* _Exercise aim_:
Output exactly the lines that run from the line containing "radians(degrees), 0.01, 5000" through the line containing "for path, value", with both ends included.

* _Records to process_:
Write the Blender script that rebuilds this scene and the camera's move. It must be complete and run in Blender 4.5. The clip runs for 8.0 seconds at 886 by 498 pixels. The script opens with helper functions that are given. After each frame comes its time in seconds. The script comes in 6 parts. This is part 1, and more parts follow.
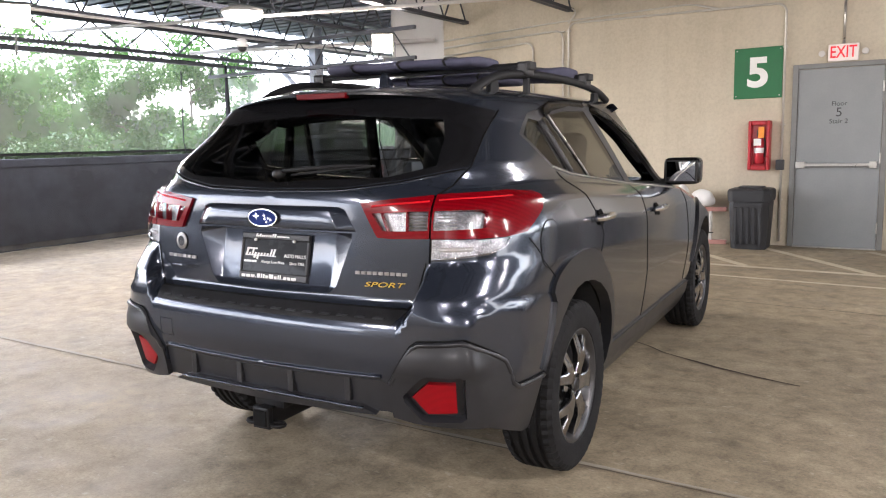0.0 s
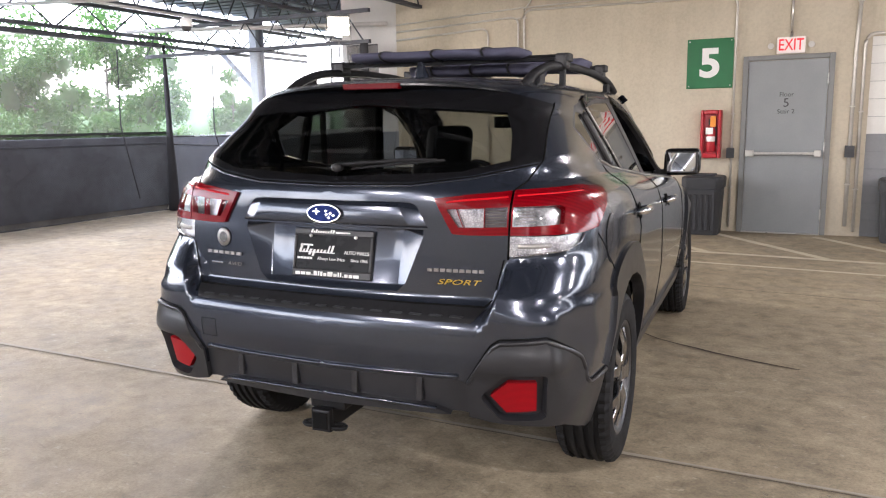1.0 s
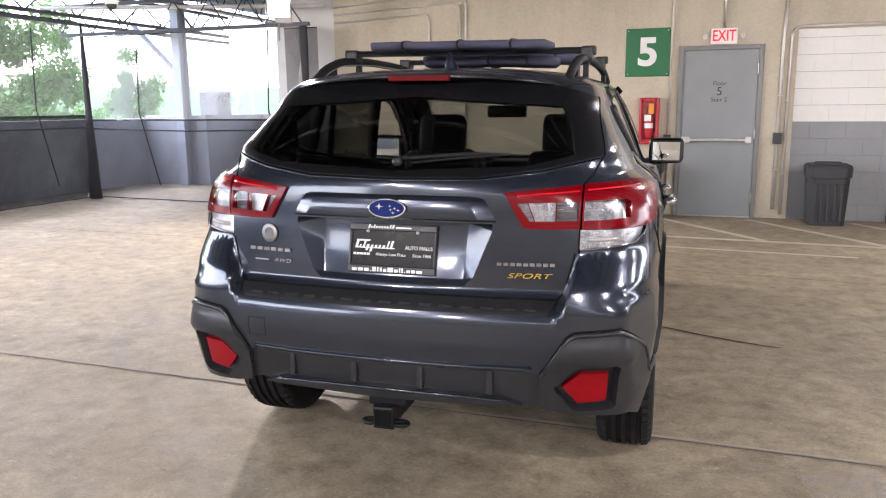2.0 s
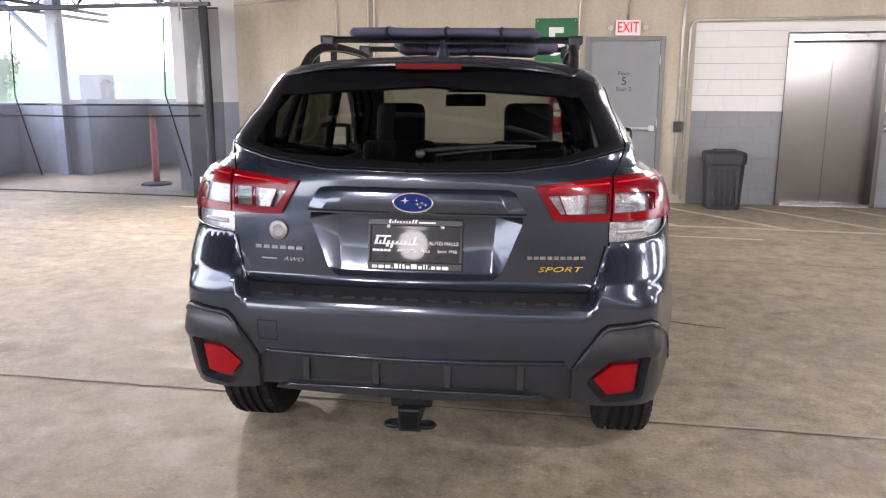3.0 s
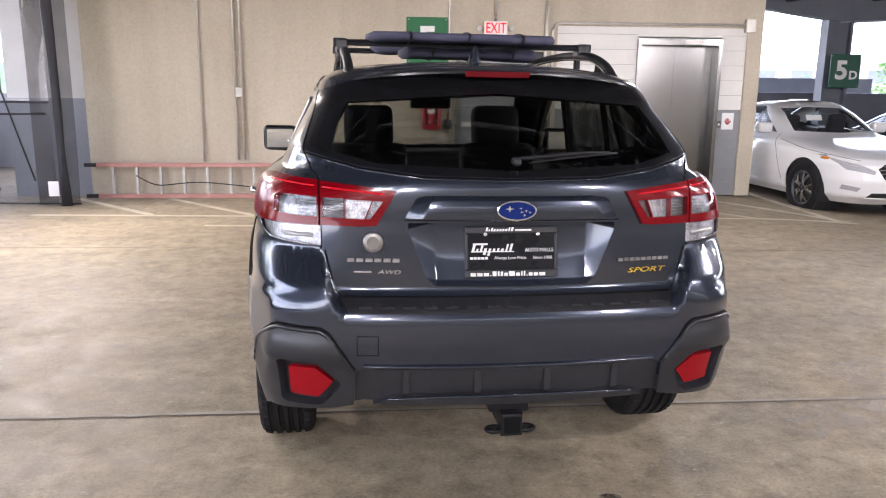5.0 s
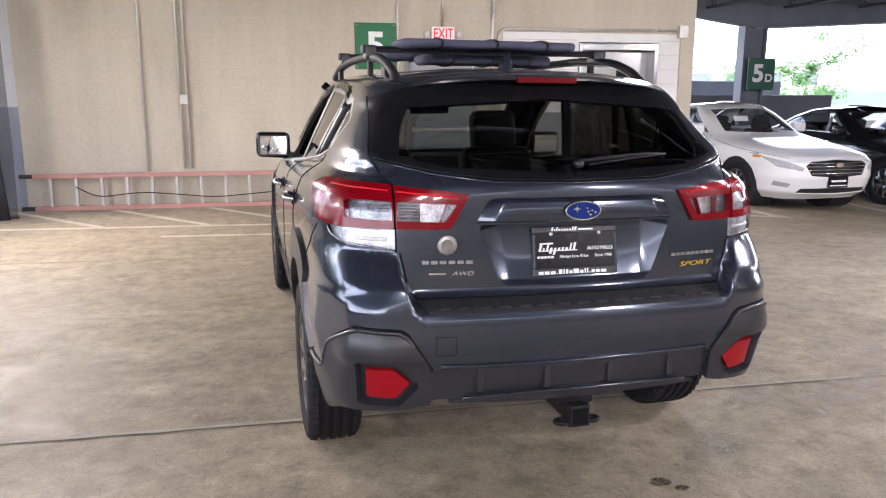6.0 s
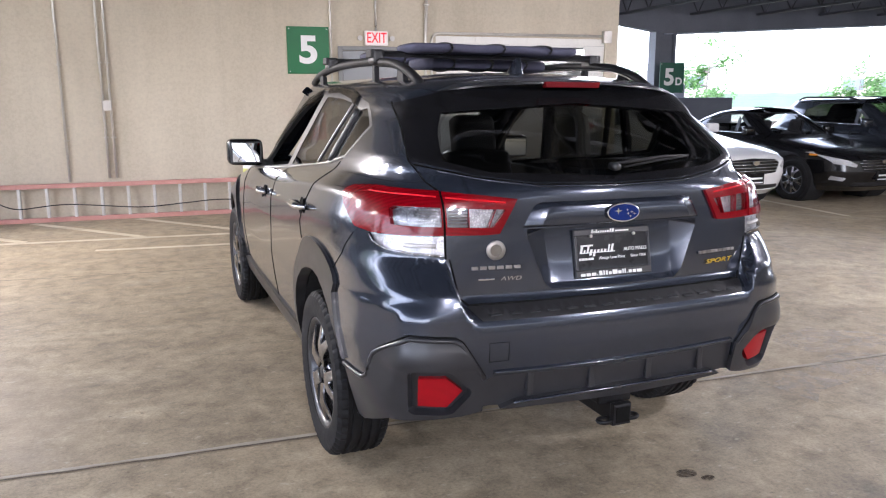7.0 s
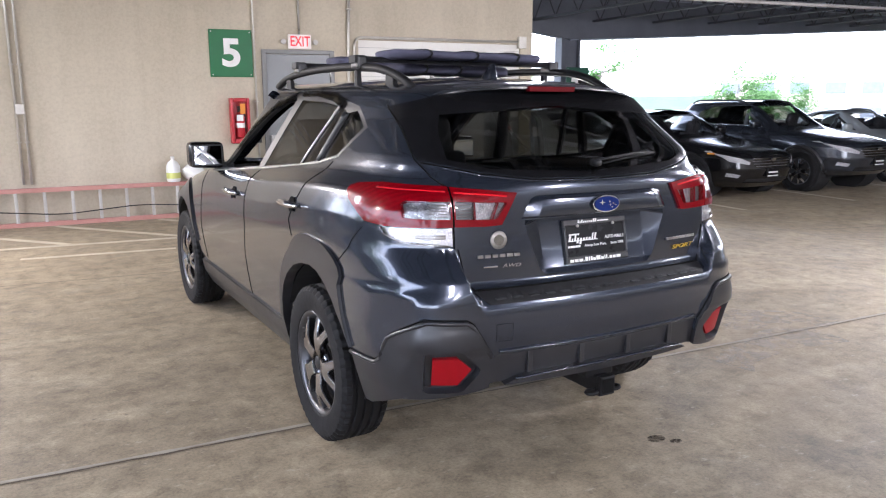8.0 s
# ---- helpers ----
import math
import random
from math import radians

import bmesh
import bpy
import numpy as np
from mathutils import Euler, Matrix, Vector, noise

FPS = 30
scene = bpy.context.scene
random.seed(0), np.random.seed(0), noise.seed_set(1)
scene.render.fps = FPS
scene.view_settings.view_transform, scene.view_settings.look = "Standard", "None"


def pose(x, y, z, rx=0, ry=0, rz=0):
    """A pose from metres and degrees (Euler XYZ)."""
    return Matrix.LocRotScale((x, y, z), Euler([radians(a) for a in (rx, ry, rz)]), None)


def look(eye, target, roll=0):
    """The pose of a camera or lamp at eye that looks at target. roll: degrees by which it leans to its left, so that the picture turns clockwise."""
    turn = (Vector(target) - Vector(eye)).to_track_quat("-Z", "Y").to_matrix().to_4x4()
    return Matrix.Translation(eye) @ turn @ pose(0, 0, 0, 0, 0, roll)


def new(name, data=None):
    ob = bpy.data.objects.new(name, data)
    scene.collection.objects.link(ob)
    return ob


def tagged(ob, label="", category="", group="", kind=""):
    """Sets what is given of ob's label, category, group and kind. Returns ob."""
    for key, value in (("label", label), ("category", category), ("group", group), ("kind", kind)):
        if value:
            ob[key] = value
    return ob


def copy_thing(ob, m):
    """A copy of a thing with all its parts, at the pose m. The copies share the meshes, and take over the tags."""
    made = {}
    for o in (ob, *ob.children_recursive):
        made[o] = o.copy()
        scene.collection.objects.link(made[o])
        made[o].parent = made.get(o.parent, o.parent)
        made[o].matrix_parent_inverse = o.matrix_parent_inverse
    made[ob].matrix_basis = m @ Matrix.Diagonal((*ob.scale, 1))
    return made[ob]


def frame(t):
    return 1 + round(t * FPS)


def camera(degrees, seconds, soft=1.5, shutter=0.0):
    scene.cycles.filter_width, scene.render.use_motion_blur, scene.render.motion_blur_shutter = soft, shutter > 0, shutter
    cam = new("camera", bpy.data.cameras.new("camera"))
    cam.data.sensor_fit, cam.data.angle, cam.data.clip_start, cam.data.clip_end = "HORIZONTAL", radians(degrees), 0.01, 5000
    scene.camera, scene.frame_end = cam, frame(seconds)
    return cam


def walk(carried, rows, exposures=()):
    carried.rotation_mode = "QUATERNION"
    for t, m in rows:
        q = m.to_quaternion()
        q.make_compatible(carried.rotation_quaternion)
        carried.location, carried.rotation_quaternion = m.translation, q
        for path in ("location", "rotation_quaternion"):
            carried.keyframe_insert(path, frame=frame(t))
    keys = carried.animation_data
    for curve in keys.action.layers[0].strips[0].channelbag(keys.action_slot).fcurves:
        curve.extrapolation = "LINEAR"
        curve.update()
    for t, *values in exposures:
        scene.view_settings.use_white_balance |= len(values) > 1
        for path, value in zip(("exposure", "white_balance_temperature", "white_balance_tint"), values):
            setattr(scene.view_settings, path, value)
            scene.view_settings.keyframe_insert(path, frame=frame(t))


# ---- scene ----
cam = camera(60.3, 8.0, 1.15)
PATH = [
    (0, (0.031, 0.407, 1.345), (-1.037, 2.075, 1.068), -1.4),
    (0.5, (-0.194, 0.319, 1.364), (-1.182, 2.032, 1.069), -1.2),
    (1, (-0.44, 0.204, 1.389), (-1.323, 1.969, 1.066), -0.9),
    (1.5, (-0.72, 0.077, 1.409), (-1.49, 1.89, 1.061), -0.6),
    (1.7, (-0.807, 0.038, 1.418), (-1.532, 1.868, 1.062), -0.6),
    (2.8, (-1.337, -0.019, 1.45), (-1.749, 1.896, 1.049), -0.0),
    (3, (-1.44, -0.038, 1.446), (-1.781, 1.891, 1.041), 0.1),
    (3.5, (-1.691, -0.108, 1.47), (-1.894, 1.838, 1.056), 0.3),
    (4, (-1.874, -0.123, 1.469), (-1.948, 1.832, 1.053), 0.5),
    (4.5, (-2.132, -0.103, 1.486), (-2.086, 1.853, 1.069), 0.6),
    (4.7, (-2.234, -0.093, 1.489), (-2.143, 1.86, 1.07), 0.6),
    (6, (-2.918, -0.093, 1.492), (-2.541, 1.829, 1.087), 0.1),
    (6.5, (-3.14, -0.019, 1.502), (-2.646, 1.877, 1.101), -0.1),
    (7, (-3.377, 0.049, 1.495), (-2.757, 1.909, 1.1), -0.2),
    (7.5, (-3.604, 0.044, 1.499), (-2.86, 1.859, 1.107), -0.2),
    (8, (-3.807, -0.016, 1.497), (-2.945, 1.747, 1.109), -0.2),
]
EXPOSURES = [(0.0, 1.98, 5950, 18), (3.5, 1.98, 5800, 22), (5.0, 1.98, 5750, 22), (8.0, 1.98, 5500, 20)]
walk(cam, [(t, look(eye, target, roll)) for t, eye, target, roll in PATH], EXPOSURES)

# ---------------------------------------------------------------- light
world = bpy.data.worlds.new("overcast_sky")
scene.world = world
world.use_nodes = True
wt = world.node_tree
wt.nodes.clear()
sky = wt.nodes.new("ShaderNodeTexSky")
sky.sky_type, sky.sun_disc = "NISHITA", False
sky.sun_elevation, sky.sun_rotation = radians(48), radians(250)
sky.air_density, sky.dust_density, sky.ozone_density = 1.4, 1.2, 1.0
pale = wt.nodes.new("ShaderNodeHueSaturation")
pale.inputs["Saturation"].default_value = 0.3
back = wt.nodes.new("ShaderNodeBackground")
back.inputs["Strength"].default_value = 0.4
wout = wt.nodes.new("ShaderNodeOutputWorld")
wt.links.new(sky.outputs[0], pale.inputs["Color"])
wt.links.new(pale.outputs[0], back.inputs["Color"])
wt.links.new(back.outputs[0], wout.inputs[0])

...

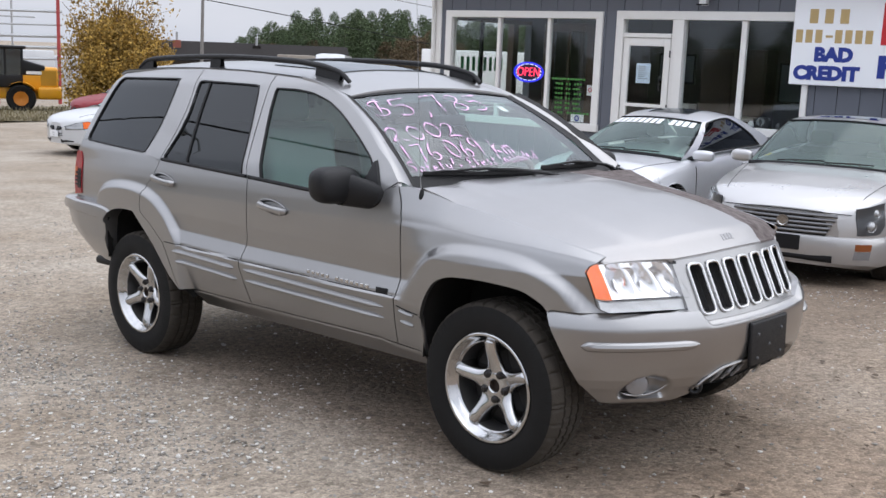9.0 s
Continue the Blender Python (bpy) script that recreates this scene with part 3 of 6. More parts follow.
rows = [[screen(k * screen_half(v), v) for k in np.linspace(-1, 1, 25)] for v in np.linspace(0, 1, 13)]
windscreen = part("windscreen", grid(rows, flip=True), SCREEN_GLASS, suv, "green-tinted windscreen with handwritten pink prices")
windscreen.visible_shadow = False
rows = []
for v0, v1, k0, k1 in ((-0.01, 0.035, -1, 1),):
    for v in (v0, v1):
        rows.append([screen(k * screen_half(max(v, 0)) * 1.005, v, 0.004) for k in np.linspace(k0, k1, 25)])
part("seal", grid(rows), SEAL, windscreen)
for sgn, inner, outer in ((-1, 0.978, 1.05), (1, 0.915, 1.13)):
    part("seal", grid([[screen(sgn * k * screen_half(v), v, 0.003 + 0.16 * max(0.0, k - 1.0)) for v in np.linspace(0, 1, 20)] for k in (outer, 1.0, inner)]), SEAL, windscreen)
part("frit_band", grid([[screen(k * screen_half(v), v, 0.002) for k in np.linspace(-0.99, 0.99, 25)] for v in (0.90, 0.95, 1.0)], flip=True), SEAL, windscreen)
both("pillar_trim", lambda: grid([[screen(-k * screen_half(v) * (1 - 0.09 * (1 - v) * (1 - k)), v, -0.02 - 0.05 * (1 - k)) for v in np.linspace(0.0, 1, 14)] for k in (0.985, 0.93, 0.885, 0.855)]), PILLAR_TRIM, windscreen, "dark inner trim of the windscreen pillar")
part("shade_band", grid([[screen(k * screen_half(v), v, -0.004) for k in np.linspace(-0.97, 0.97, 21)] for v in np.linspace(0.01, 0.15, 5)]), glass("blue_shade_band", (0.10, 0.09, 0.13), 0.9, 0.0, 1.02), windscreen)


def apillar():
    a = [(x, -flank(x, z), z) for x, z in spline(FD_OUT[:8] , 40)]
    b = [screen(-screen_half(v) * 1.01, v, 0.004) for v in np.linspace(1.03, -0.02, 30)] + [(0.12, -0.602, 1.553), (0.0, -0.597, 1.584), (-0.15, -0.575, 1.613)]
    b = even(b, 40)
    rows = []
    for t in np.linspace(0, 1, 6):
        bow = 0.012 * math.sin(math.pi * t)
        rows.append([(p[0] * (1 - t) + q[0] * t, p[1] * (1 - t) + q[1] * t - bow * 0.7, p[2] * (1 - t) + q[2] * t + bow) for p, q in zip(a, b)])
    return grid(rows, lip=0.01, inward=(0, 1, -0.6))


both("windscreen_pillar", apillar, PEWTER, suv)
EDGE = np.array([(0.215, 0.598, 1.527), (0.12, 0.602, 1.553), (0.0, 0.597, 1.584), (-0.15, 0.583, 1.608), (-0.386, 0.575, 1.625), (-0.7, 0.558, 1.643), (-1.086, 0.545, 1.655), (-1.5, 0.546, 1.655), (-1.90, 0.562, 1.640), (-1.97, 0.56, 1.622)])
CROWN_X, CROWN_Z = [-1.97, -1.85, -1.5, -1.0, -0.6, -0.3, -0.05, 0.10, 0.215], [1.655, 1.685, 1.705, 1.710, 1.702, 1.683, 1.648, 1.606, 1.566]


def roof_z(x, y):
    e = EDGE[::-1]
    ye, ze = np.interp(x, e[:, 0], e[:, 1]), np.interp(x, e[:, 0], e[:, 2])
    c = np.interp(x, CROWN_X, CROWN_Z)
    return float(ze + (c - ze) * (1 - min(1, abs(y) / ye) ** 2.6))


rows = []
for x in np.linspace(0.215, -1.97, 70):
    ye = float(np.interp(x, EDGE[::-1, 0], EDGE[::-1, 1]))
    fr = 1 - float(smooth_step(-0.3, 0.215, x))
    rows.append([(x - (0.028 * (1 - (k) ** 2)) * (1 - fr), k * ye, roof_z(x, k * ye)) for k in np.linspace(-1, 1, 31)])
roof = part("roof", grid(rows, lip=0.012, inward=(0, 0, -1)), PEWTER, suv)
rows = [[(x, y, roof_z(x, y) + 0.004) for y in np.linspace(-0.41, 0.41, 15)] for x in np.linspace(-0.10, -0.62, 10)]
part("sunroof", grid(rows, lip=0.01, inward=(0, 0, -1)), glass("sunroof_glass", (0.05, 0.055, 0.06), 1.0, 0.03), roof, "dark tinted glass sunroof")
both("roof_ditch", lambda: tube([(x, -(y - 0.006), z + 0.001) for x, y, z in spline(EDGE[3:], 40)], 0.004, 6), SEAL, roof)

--

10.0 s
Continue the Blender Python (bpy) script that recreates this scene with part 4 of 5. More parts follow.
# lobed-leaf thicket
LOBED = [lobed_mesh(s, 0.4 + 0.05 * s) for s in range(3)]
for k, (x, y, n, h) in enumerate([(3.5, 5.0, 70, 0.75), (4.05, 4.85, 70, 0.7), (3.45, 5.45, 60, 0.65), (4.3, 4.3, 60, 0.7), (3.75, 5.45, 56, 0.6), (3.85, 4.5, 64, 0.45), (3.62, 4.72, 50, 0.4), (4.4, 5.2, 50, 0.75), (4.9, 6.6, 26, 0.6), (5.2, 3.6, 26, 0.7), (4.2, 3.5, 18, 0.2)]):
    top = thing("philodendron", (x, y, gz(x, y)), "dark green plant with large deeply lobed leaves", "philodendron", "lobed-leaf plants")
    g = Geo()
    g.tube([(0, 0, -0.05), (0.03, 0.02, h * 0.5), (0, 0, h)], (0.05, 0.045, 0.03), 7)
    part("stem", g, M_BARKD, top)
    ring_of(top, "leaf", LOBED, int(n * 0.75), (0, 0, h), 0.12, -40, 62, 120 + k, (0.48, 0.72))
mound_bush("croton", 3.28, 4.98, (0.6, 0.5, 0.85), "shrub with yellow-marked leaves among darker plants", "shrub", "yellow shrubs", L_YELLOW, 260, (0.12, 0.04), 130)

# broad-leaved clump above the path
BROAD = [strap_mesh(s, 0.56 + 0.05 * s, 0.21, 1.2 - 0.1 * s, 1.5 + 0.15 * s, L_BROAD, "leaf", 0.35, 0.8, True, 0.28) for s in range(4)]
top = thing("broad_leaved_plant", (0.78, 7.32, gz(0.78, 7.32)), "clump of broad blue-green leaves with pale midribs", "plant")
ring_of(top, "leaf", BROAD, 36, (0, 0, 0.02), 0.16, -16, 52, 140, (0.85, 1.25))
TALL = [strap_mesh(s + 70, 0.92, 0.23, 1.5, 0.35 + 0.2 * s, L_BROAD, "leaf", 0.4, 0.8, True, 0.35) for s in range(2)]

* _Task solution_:
    cam.data.sensor_fit, cam.data.angle, cam.data.clip_start, cam.data.clip_end = "HORIZONTAL", radians(degrees), 0.01, 5000
    scene.camera, scene.frame_end = cam, frame(seconds)
    return cam


def walk(carried, rows, exposures=()):
    carried.rotation_mode = "QUATERNION"
    for t, m in rows:
        q = m.to_quaternion()
        q.make_compatible(carried.rotation_quaternion)
        carried.location, carried.rotation_quaternion = m.translation, q
        for path in ("location", "rotation_quaternion"):
            carried.keyframe_insert(path, frame=frame(t))
    keys = carried.animation_data
    for curve in keys.action.layers[0].strips[0].channelbag(keys.action_slot).fcurves:
        curve.extrapolation = "LINEAR"
        curve.update()
    for t, *values in exposures:
        scene.view_settings.use_white_balance |= len(values) > 1
        for path, value in zip(("exposure", "white_balance_temperature", "white_balance_tint"), values):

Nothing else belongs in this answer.